Yaaaaaaay! After all of the hassle, I am happy that this coat is FINALLY done. I suppose can't complain too much because I sewed it from start to finish in 20 days. But still.
My play son (and today's photographer) asked me, "So why do you make so many coats?" LOL I had NO answer for him. I like making coats!
Fabric & Notions:
- 4 yards of wool coating (stash; Metro Textiles)
- 2 yards of Kasha flannel-backed satin lining
- 1 fat quarter to make continuous bias for piping (JoAnn Fabrics)
- fusible interfacing (stash; Mood NYC)
- sew-in hair canvas (stash)
- 9 7/8" gold metal buttons (Pacific Trimming NYC)
- bias cut fleece strips for sleeve heads
- 80/12 universal needle (for shell)
- regular sewing and serger thread
- walking foot
Pattern & Instructions: The pattern is well drafted in that everything matches up nicely. There are separate pattern pieces for the shell and lining as well as for the facing and upper/under collar.
The lining pieces are already designed with built in ease and appropriate hem allowances. I made the same alterations on the lining pieces instead of creating new ones.
The instructions are very clear and well-written. Pay close attention to the changes in seam-allowance, though. While it may seem like a nuisance to some, I appreciated having smaller seam allowances in some areas: flounce seam, collar seam, and cuffs.
The only illustration that caused some confusion was the one showing where the flounce is attached to the bottom of the coat. The illustration shows that the edge should be flush with the center front. However, my center front extended about an inch past the edge of the flounce.
I figured this is how it should be since the flounce edge is finished before attaching it to the coat. I reached out to a few PR members who sewed the coat as well as J. Christina.

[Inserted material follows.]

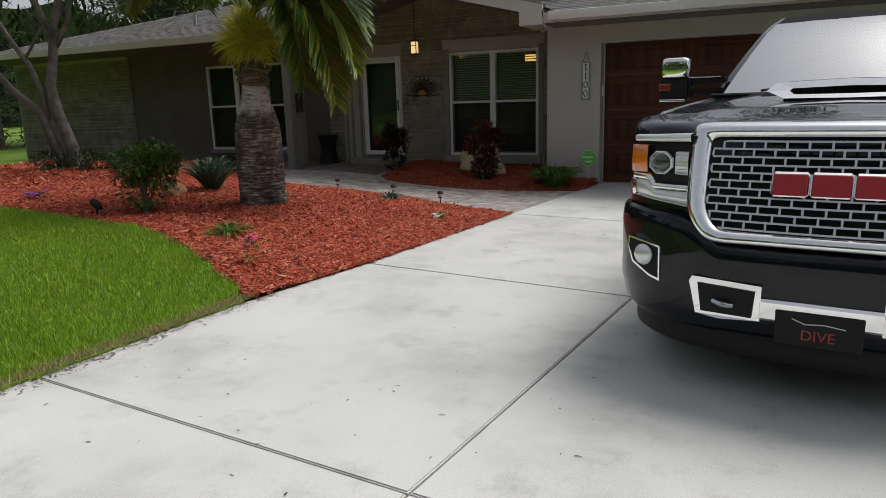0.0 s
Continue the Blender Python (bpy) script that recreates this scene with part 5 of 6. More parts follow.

They all assured me that this was correct.
I kind of liked that the instructions have you sew both the shell and lining together. I usually do one at a time - even waiting to cut out the lining until I need it. Doing it this way appeared to make things go quicker, though I did have to change out the machine and serger thread often.
Tailoring: The whole front is interfaced with heavyweight sew-in hair canvas using Kenneth D. King's method found in Cool Couture: Construction Secrets for Runway Style.

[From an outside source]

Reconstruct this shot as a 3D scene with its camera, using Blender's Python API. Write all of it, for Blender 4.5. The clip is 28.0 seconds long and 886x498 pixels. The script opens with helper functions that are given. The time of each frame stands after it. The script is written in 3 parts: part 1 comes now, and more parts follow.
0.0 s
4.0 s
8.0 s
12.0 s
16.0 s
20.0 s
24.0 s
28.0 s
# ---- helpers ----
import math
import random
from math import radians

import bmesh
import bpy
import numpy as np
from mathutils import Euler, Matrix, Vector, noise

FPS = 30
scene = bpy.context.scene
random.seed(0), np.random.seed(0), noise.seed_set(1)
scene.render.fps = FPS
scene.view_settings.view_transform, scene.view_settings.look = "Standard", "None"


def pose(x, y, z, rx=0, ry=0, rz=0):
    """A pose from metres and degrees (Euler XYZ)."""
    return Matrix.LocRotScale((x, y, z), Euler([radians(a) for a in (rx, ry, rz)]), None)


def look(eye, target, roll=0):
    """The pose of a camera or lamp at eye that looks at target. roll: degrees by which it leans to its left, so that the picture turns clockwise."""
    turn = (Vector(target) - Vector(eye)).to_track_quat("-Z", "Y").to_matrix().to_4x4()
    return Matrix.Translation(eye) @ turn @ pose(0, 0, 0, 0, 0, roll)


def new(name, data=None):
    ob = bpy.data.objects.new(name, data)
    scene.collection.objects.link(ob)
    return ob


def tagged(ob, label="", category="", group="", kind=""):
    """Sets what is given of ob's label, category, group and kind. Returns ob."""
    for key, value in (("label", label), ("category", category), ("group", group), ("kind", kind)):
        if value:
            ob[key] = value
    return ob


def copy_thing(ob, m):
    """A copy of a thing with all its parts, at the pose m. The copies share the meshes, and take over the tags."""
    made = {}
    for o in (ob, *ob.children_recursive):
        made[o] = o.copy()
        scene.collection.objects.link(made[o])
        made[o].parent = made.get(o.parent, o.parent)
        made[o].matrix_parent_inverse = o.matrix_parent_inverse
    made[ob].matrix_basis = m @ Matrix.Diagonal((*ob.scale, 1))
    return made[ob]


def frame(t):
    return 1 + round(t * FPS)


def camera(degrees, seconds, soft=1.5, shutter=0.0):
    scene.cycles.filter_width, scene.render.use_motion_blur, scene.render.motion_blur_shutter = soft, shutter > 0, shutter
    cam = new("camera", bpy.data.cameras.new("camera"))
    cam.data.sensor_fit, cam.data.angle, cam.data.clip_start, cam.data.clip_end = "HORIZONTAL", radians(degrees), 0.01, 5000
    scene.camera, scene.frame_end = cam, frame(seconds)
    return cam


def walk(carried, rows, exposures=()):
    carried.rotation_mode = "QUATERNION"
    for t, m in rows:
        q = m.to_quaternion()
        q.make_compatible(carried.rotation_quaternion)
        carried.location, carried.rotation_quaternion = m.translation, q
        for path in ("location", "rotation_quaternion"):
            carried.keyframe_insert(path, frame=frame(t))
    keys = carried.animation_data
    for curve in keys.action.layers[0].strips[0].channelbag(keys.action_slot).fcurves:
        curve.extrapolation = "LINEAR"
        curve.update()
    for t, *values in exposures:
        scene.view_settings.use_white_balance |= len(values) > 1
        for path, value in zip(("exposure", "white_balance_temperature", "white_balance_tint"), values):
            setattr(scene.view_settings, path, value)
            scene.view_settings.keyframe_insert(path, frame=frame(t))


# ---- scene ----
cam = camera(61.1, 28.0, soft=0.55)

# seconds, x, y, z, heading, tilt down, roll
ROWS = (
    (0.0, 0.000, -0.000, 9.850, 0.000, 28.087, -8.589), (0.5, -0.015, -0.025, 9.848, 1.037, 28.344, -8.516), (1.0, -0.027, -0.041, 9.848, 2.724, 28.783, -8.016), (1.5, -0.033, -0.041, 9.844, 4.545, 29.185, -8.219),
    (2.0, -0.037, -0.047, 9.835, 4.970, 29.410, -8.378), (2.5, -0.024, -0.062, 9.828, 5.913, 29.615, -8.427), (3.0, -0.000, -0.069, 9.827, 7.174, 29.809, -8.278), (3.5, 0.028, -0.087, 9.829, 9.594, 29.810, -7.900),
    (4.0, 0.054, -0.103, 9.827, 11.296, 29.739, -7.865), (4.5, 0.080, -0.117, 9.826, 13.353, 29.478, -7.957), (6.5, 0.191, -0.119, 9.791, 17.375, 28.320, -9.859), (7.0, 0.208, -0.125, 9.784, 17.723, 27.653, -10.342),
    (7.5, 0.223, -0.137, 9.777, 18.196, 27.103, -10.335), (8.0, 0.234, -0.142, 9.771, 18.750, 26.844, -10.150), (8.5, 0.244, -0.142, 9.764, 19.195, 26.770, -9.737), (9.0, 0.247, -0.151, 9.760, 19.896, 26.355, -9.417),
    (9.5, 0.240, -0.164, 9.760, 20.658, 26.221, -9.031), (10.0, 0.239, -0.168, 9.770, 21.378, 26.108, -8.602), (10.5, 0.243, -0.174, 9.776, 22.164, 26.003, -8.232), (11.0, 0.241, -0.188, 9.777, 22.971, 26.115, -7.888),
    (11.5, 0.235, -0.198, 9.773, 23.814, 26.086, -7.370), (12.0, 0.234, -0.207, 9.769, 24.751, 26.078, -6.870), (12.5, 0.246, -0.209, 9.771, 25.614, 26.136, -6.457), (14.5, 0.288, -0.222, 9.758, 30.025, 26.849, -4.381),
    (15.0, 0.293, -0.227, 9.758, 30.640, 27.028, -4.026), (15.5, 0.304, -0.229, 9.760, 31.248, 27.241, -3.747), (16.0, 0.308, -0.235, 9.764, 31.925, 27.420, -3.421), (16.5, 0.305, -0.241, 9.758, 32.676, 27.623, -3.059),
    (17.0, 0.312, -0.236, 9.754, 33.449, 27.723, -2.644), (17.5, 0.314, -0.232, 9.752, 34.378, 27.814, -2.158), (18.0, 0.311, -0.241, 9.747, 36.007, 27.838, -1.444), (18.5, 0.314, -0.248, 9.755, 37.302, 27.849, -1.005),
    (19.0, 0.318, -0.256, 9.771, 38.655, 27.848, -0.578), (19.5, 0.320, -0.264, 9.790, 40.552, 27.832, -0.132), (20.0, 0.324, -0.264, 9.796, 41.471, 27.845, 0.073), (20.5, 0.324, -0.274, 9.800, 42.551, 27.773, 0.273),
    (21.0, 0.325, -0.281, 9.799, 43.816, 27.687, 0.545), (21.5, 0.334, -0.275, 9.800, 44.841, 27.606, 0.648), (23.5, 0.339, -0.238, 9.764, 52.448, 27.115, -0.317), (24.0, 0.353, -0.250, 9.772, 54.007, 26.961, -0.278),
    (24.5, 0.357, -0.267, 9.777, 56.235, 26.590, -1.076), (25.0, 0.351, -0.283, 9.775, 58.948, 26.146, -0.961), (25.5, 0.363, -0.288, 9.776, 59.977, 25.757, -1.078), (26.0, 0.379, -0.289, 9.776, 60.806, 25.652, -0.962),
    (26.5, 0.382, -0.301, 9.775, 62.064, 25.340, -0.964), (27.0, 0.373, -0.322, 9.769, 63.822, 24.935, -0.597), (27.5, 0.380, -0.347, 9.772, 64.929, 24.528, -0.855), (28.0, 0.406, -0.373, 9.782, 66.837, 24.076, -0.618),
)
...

The canvas is sewn to a lightweight piece of cotton using a serpentine or zigzag stitch (left pic). Then the extra canvas is cut out of the seam allowance to reduce bulk. On the side *facing* the fashion fabric, the lightweight cotton is cut out of the center (right pic). Finally, the cotton-canvas unit is hand basted to the fashion fabric. Below is a picture of the whole front completely interfaced.
I used the same heavyweight hair canvas as a back stay.

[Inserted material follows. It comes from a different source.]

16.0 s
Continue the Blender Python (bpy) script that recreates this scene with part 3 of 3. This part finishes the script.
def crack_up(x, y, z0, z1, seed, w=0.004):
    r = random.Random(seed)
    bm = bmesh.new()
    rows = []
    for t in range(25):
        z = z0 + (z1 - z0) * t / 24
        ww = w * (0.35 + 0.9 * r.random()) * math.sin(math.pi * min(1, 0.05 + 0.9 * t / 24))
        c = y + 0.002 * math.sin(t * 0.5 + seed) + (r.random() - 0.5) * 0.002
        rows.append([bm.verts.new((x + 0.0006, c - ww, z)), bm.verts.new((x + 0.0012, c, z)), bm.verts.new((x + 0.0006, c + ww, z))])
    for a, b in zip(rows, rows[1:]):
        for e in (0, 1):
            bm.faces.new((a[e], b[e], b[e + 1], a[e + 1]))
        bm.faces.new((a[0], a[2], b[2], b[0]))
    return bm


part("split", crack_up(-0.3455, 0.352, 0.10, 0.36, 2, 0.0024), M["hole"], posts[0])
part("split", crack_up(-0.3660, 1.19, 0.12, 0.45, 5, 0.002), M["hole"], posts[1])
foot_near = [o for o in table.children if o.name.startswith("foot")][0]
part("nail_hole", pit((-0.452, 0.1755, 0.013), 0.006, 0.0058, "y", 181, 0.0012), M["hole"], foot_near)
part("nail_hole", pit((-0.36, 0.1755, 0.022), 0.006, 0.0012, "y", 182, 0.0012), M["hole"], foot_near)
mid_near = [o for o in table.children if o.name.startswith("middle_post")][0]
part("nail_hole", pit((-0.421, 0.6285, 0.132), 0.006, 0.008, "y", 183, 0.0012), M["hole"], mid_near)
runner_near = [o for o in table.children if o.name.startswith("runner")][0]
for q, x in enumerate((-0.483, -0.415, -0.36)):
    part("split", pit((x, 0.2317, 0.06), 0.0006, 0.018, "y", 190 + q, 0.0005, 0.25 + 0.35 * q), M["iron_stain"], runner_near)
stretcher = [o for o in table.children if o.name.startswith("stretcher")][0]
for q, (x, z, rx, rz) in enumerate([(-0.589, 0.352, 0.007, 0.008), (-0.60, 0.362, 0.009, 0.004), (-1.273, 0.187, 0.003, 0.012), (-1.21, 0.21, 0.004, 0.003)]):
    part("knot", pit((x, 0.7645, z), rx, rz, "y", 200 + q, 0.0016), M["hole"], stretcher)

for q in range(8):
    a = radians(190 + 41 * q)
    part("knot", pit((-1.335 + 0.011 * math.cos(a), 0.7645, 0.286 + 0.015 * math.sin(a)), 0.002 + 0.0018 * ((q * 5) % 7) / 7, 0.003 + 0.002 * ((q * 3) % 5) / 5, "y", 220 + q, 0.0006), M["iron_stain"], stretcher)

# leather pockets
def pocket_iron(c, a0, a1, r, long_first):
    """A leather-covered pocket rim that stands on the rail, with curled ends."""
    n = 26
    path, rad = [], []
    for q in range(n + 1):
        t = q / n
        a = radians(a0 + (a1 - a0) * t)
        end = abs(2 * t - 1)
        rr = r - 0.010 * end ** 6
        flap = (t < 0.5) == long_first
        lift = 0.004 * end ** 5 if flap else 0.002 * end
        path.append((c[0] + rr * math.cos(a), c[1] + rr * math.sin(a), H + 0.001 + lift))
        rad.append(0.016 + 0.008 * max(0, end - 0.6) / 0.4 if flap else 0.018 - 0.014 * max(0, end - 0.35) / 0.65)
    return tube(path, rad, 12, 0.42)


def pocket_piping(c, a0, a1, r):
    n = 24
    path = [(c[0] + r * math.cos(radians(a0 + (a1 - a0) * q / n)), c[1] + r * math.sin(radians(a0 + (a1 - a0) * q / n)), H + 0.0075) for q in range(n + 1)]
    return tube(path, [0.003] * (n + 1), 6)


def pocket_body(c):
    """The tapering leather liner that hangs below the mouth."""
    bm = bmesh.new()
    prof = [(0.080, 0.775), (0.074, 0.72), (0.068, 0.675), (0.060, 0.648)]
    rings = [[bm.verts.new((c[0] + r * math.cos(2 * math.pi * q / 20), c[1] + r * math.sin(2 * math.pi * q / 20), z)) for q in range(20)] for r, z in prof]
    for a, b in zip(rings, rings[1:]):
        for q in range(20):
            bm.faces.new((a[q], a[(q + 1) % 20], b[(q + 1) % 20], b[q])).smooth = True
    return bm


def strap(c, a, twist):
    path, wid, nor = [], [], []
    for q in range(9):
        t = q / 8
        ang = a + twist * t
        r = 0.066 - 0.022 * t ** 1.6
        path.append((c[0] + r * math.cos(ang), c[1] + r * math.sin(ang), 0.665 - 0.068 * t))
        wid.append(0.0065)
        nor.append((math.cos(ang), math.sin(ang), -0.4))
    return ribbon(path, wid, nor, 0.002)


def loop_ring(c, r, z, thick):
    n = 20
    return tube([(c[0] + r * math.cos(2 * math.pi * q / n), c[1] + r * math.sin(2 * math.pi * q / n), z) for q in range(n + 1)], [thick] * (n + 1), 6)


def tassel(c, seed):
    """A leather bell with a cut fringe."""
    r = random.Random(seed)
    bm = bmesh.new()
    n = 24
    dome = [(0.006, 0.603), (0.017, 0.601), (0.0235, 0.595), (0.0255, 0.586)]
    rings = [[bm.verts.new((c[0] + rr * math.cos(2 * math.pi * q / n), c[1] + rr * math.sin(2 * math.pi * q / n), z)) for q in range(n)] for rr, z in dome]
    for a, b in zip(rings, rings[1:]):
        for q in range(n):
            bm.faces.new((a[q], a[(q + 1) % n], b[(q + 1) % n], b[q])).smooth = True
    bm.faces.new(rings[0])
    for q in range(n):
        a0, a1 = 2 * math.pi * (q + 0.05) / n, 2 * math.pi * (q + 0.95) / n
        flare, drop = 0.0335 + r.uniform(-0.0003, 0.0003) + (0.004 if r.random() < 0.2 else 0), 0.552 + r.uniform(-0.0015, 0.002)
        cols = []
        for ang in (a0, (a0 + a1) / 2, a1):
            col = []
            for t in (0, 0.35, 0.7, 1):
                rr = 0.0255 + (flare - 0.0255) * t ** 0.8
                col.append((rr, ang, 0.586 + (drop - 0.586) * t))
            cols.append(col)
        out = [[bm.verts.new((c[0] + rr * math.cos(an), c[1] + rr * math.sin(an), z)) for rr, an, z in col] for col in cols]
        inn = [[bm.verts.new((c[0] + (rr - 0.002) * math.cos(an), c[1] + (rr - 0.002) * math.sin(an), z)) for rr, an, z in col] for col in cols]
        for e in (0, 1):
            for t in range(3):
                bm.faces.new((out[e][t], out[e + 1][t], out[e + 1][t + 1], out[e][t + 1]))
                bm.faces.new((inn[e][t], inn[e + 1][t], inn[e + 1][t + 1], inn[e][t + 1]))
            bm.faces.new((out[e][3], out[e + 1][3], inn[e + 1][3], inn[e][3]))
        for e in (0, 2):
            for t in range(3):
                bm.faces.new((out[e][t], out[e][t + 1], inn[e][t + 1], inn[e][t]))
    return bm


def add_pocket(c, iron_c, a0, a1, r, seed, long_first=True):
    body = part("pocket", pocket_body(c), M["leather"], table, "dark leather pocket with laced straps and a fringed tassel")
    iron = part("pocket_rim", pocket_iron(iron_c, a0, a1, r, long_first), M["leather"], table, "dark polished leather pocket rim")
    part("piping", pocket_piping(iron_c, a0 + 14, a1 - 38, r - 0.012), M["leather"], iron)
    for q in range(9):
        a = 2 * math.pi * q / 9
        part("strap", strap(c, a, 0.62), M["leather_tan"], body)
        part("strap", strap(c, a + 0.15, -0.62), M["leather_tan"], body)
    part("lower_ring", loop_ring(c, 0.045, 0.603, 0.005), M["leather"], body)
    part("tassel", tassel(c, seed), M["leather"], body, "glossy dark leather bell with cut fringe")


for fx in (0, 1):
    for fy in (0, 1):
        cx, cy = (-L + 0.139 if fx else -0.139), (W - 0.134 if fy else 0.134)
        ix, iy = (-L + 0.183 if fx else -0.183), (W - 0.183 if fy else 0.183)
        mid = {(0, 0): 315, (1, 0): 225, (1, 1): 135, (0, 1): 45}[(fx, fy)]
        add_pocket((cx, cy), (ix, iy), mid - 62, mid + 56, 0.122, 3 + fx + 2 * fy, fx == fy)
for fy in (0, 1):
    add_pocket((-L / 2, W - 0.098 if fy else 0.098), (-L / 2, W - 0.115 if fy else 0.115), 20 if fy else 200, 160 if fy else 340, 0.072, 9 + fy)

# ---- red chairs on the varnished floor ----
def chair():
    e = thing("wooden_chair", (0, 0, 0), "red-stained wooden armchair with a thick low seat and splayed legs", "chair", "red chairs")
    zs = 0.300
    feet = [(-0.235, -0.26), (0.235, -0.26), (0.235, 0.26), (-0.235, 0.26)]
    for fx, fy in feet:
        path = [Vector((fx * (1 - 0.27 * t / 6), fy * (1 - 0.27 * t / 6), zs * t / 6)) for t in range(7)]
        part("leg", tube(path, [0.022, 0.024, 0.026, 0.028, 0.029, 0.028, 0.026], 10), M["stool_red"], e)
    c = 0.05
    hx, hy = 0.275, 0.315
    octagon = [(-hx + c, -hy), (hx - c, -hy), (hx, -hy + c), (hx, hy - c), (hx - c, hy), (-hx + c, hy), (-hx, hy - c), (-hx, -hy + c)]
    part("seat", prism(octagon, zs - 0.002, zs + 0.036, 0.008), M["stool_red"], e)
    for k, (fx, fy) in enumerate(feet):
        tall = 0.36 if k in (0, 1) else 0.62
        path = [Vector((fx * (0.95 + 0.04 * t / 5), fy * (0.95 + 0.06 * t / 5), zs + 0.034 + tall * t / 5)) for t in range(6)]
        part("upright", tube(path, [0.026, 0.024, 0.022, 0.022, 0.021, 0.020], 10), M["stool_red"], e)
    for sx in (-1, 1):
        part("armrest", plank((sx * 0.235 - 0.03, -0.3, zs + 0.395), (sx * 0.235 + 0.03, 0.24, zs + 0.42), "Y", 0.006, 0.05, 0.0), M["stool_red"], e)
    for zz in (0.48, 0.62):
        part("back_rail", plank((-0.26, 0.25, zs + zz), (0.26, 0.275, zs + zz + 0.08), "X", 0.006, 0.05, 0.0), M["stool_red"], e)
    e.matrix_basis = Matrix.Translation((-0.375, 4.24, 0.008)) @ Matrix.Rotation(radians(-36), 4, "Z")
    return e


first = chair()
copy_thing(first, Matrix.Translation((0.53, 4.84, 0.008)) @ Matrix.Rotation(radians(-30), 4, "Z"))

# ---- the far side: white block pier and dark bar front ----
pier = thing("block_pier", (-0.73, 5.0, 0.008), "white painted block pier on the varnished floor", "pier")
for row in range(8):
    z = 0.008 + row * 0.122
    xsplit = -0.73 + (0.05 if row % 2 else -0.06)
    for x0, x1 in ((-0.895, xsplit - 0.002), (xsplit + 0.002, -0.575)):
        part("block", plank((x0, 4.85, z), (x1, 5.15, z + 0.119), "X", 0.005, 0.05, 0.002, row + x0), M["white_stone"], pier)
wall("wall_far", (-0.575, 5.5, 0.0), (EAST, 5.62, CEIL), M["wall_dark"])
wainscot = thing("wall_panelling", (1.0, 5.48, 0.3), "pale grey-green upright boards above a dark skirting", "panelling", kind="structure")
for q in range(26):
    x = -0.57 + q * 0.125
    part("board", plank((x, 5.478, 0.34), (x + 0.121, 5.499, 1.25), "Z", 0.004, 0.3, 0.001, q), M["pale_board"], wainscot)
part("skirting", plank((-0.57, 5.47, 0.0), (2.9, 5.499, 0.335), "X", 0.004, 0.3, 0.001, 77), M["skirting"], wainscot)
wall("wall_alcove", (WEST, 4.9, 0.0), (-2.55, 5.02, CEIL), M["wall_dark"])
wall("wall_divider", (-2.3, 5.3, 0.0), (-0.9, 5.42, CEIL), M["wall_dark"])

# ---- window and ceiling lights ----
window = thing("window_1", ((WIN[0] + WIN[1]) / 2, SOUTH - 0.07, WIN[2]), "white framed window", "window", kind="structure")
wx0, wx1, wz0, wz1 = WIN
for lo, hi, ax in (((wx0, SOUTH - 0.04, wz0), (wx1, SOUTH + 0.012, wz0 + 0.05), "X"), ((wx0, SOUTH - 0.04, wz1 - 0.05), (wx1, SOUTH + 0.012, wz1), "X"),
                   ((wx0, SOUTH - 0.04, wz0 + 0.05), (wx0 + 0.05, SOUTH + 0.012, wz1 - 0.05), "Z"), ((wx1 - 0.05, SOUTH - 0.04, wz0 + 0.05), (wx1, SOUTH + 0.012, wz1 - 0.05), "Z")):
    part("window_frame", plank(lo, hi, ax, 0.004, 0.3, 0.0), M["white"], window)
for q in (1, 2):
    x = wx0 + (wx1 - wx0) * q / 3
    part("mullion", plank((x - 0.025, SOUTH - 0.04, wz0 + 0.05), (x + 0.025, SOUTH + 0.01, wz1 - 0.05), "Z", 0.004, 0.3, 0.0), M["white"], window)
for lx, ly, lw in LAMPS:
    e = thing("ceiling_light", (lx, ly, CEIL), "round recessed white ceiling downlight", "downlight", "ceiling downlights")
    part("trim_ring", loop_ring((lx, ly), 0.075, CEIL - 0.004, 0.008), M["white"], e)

Finally, I added sleeve heads as usual to help pad the sleeve cap and make setting the sleeve easier. Both sleeves went in smoothly on the first try. Wuuuuuuuut!
Construction: I finished the edges with my serger and sewed all of the seams on my sewing machine. I am firmly in the not-couture camp. If I can serge it, I will.
The buttonholes were a friggin' nightmare. Oh man. I was supposed to make nine; I stopped at five and used snaps on the cuffs. I was SOOOO frustrated because my machine was having none of this thickness. Two of the five buttonholes had to be completed step by step using a zigzag stitch. Don't look to closely...mmmmkay?
The fabric thickness didn't really allow me to get close to the center front. I don't like how far in the buttons are but there's nothing I can do. When I make the next coat (haha), I will either take more care to grade the seam allowance or learn how to do bound buttonholes.
I included self-made piping between the facing and lining for fun.
My play son asked, "why is the fly shit on the inside? This should be on the outside!" He thinks I should have piped around the collar etc. Hmm...maybe on the next trench coat...
I used a regular fat quarter to make bias strips measuring 1.5 inches wide.
Conclusion: Love! I won't be able to wear heavy clothes underneath, but this is still a good transition coat. I adore how it moves too! I am so glad that I removed the interfacing from the flounce; the coat would not be as fluid. I am also glad that I shortened the overall length. That extra length made a world of difference; I went from oompa-loompa to not too shabby. =)
And a very lovely picture of my play son, future Dr. M. He's a sweetheart through and through. I couldn't be more proud of all that he has accomplished and what he has yet to give to the world.
This little guy stopped to watch the photo shoot while munching on a grape. Maybe squirrels shouldn't have grapes because this one was TURNT after like five minutes. It ran all over the place hopping up and down doing flips and barrel rolls. Still cute though. =)
Up next? A nap and then to finish the accidental trench skirt.